WHY IT’S SO SPECIAL:
I saw this film for the first time at age 13. As the eternal romantic, this scene encapsulated so many things for me then and even more now at the age of 26. At the age of 13 this was the quintessential love story. It was about a handsome prince coming and sweeping you of your feet; it was about a warrior who had a heart. Love defied society and norms. This was the stuff fairy tales were made off. At the age of 26 it is all that and more.

The scene is about the intensity with which the lead actors lend themselves to the characters that they stop being Dilip Kumar and Madhubala but become Salim and Anarkali. It is about the dialogue shared between the two consisting of sheer poetry. Asif’s conscious use of Urdu as the language of preference is a perfect and natural choice, especially as demonstrated in this scene.
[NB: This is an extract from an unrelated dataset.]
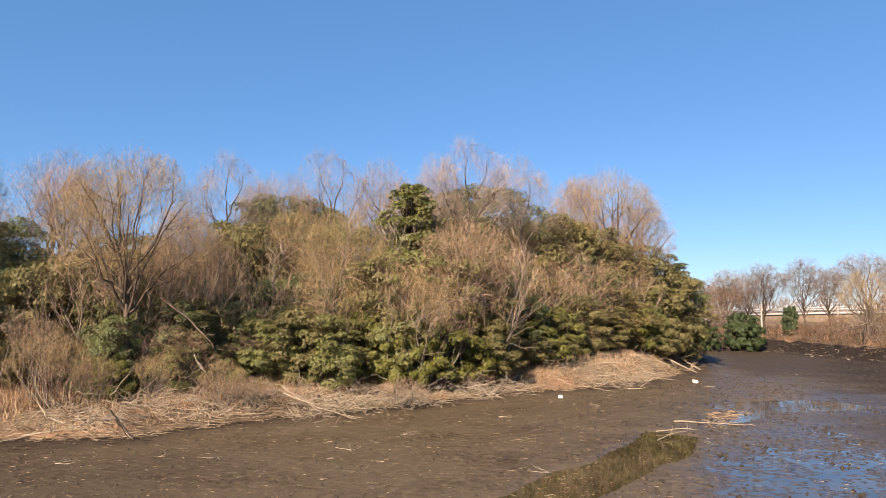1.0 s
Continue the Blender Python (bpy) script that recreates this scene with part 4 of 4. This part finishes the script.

Urdu has the ability to display beauty of such magnitude with a shadow of melancholy in the same breath.

It is about the subliminal messages that have made this scene so magical. The language has helped the dialogue express the passions involved and the suffering that would soon follow. The shadows and whispers under which the relationship starts and is continued to the apparent end when Anarkali is swept away from Salim, the candlelight going out which is suggestive of the future of their doomed relationship. The gentle background score, the husky voices of the doomed lovers makes the scene so emotionally charged even today. This is romance – Mughal style.